Les points de sauvegarde manuels/téléportation (au milieu) régénéreront votre énergie en contrepartie de la réapparition des ennemis vaincus
Hyper Light Drifter est un (très) grand indé et une œuvre mémorable. Ni Metroidvania ni clone de ses influences, il est un captivant jeu d’action-aventure narrativement et sentimentalement bien plus fort que des œuvres plus bavardes, auquel on pourra juste reprocher une durée de vie (pour les plus directs d’entre nous) un peu courte, soit le symptôme d’une création indéniablement réussie.

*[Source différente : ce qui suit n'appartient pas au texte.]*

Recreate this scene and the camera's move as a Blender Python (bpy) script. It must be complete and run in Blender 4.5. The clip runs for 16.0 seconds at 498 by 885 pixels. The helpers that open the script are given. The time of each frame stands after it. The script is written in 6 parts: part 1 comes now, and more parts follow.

Si une note devait être attribuée à ce travail d’orfèvre, ce serait 9/10 ; parce que le tout est plus que la somme de ses parties, qu’une telle harmonie est chose suffisamment rare pour être saluée et que même si le portage Switch est améliorable, le jeu n’en reste pas moins l’une des plus belles réussites de ces dernières années.

Les points supersoniques :
- Une DA plus efficace que ce que laisse penser son style
- Niveaux littéralement truffés de secrets
- Combats intéressants, exigeants sans être injustes
- Bande son magistrale
- Le sentiment de désolation douce installé par le jeu, à tous points de vue
Les points subsoniques :
- Fluidité prise en défaut (sur Switch)
- Une carte clairement créée par l’antagoniste final *
- Durée de vie courte en ligne droite (une dizaine d’heures)
- Peu d’énigmes véritables
- Des bonus (tuniques, équipements) qui arrivent trop tard *
* Des défauts qui n'en sont pas selon votre point de vue: personnellement ça me semble être approprié au jeu, le joueur devant s'améliorer après chaque échec et comptez sur lui-même et son talent plutôt que des aides externes, qui le rendraient plus faible.
Captures effectuées sur Switch (les 6 premières images) et PS4 (le reste, mais la fidélité graphique n'est pas prise en défaut). Le jeu vaut 20 balles.